Last week I wrote a post urging improv theaters to rethink their casting. In a nutshell, I think most people take a bottom up approach to diversity. If they care about diversity at all, they concentrate on getting more diversity in their classes, and think that over time things will even out. Outreach programs are great. I fully endorse diversity scholarships and other attempts to attract a diverse student base and a diverse audience. But I think there is something really special about having a diverse cast on stage for your shows.
For prospective students, it lets them know that they are welcome and that when they are ready, they will have a fair shot at becoming an ensemble member. Sure you can make them feel welcome by being nice and being encouraging, but actually seeing people like themselves on stage speaks volumes.
Last year, when we held our first auditions for our ensemble, I remember wanting to have a diverse cast. I hoped we would get people from a lot of different backgrounds. I especially hoped that we would have lots of great women in the ensemble. I think it’s common for ensembles to be 20-30% female. And I wanted to do better. And I figured it would be the easiest part of the problem to fix.
I hope that if I had been doing the casting on my own, I would have cast an ensemble that was about half women and half men. But if I’m honest, I probably wouldn’t have. Maybe I would have fallen short and cast 2/3rd male like most theaters seem to do. The reason I didn’t? Because I wasn’t doing it alone. My business partner ran the auditions with me. I think this had four effects:
- I think people who auditioned for us knew that the company was co-owned by a woman. And I think that may have nudged many women (consciously or unconsciously) to audition.
- I think she probably reached out to some women to audition, particularly women she had taught or directed at Second City or whom she had known from other projects.
- When we were making decisions, I think her sensibilities may have nudged me to value the talent of some people more than I would have if I were judging them on my own.
- And most importantly, she walked into that audition assuming we would cast an equal number of men and women. And when she pointed that out to me, I knew she was right.
It wouldn’t be enough to do better than most. I wanted a cast that was just as likely to have more women on stage as more men. And the best way to do that would be to just cast an equal number of men and women. So that’s what we did. We’ve had two auditions and at the end of each audition, we’ve had an equal number of men and women in our ensemble.
Despite my desire to see more women in comedy and improv, it just would not have happened if it was only me making the decision, or if my business partner were another man. So yeah, get more diversity on your stage, but first, get more diversity in your casting room.
One other thing, these posts are not just meant to nudge people in other theaters to do better, but also to nudge my future self to do better as well. I can already see areas in our own business where we need to better. And if I keep talking about this in public, it will be that much harder to overlook this at our own theater.
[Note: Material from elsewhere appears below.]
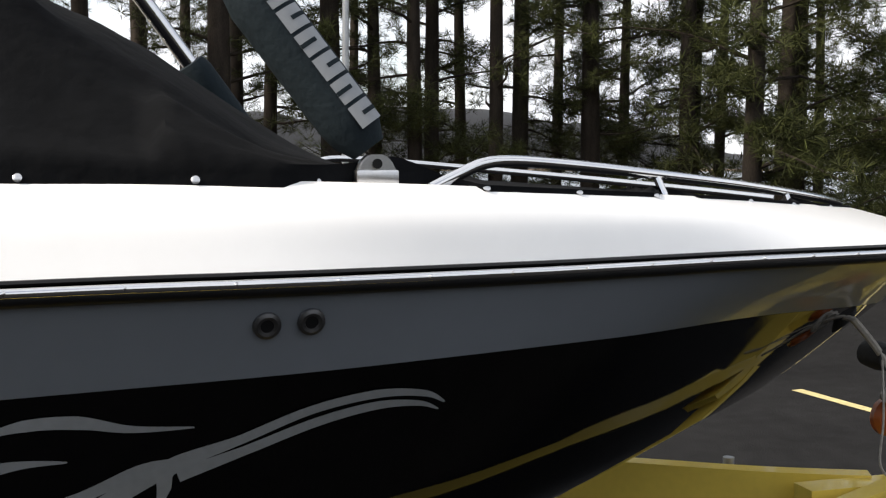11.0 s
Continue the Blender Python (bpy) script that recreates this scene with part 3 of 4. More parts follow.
FLAMES = [
    ([(2.505, 1.122), (2.555, 1.176), (2.635, 1.217), (2.745, 1.224), (2.885, 1.197), (3.05, 1.150)], [.003, .014, .017, .020, .024, .030]),
    ([(2.500, 1.112), (2.58, 1.163), (2.683, 1.190), (2.836, 1.156), (2.965, 1.102), (3.06, 1.060), (3.108, 1.040)], [.003, .020, .026, .034, .040, .040, .004]),
    ([(3.108, 1.040), (3.078, 1.095), (3.075, 1.145), (3.14, 1.168), (3.30, 1.138), (3.45, 1.110), (3.54, 1.085)], [.004, .040, .040, .024, .046, .075, .06]),
    ([(3.05, 1.140), (3.15, 1.102), (3.28, 1.058), (3.42, 1.030), (3.57, 1.036)], [.02, .03, .045, .036, .004]),
    ([(3.008, 1.200), (3.125, 1.207), (3.235, 1.246), (3.344, 1.256), (3.455, 1.241)], [.003, .018, .028, .020, .003]),
    ([(3.29, 1.180), (3.36, 1.193), (3.45, 1.183), (3.545, 1.150)], [.003, .020, .040, .060]),
    ([(4.58, 1.222), (4.50, 1.224), (4.43, 1.212), (4.36, 1.185)], [.003, .016, .030, .050]),
    ([(4.43, 1.278), (4.51, 1.297), (4.60, 1.296), (4.69, 1.276), (4.80, 1.270)], [.003, .022, .026, .014, .003]),
    ([(4.40, 1.062), (4.50, 1.068), (4.60, 1.108), (4.69, 1.160), (4.76, 1.195)], [.004, .034, .038, .036, .030]),
    ([(4.38, 1.125), (4.50, 1.128), (4.60, 1.150), (4.70, 1.190), (4.76, 1.196)], [.03, .022, .022, .026, .03]),
    ([(4.735, 1.105), (4.745, 1.150), (4.76, 1.195), (4.88, 1.235), (5.02, 1.285), (5.15, 1.305), (5.25, 1.296), (5.297, 1.272)], [.003, .026, .034, .020, .018, .018, .014, .004]),
    ([(4.77, 1.175), (4.89, 1.212), (5.03, 1.258), (5.15, 1.280), (5.24, 1.275), (5.285, 1.257)], [.03, .020, .020, .018, .012, .003]),
]
for line, widths in FLAMES:
    ribbon("flame_stripe", [(x - (.015 if x < 4.3 else .009), z + (.006 if x < 4.3 else .013)) for x, z in line], widths, lift=0.0015 + 0.0004 * FLAMES.index((line, widths)))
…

I’ve heard of so many good ideas from the conversations spawned by my first post, and I’m eager to try them. So I’d love to hear your stories about this. What are your theaters doing to address this? What is your experience in improv been like? Has your journey been harder because of your gender, your culture, your age, your sexual identity? What kept you going?
1 thought on “Diversity Works Best From The Top Down”
I think the more diverse the cast (and the crowd) the better and I believe that’s the point of the email I received. I often imagine how beautiful and magical a truly diverse comedy scene would be with everybody encouraging everybody — we clearly are not there yet. You and Anglea are both amazing people and really funny, but I don’t appreciate the email tag line that got me to this article “Hope more straight white guys audition…” If your discouraging about bad, insensitive, and plain not funny people I agree, but I think sarcastically discouraging a whole “group” of people isn’t too helpful.. Who exactly are these”straight white guys” anyway? My ancestors came from Italy, and I prefer females sexually, am I just a straight white guy? I think mine and many “males” sexuality and gender are more fluid and cannot be simply labeled like this email..or maybe I’m crazy and this email does not apply to me. Anyways, your theatre is awesome and this is an interesting topic.